Watch Duty Expands Beyond Wildfires, Flood Alerts Now Share One Map

Watch Duty is broadening its role in public safety by adding flood monitoring across the United States. The app, long known for wildfire tracking, now brings multiple flood-related signals into a single map and offers the feature free to all users.

This expansion matters because flood information is often spread across several official channels. Alerts from the National Weather Service, FEMA, NOAA, and other agencies can be difficult to find quickly or interpret clearly during urgent situations.

One view for flood risks

Watch Duty combines official alerts, rainfall data, and river gauge readings so users can follow flood risk more easily. The app presents the information in simpler language, helping people understand conditions in their area without moving between services.

The coverage is not limited to one kind of flooding. Watch Duty says it includes several high-risk flood scenarios, along with related dangers such as dam or levee failures and bridge collapses that people may need to avoid.

That wider scope turns the flood feature into more than a basic alert list.
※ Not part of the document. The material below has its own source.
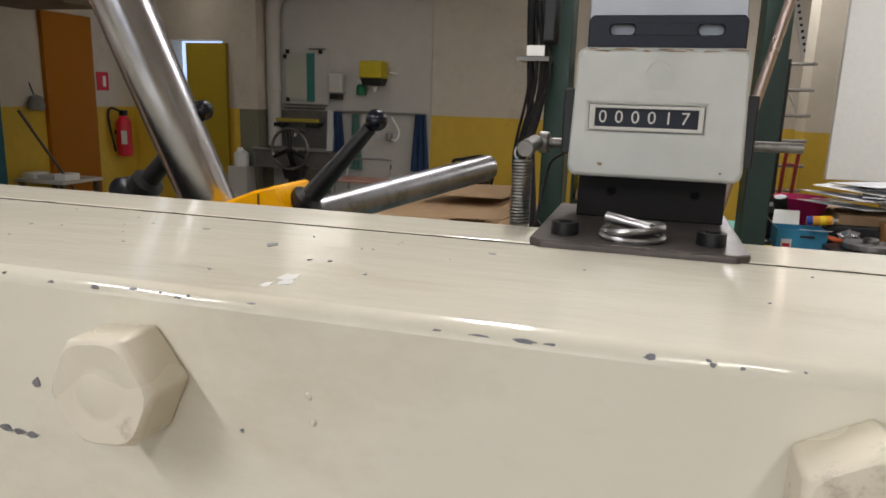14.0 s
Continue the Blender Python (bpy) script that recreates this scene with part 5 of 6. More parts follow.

It also gives users a clearer picture of what may affect their homes, neighborhoods, or travel routes as conditions change.

Verified by its own reporting network

To support the system, Watch Duty relies on its own reporter network. The group includes active and former first responders, emergency services professionals, and dispatchers.

After reviewing the data and verifying conditions on the ground, the information is displayed in the app. Flood markers appear in blue, making them easier to identify on the map.

That verification layer is especially useful because floods can develop quickly and shift in a short time. It helps make official data easier to understand while keeping the operational context intact.

Custom river gauge alerts

One of the most practical additions is support for river gauges. Users can set their own threshold on a gauge that matters to their area, then receive a notification when the level reaches or exceeds that point.

The feature is available in different tiers. Free users can set alerts on one river gauge, while paid users can configure notifications on several gauges at the same time.

Even so, the core flood tracking remains free. That means the basic ability to view flood information nationwide is not locked behind a subscription.

Available nationwide on multiple platforms

The flood tracking coverage applies across the United States, which is important because floods can hit many types of areas, from river-adjacent communities to places affected by heavy rain.

Watch Duty is available through the Google Play Store, the Apple App Store, and directly in a browser. That wide access makes the new feature easier to use when people need fast updates in one place.

The expansion shows how Watch Duty is moving from a wildfire-focused app to a broader hazard-monitoring platform. By simplifying official data and placing it on one map, the company is addressing a familiar problem: important information exists, but it is not always easy to reach when it matters most.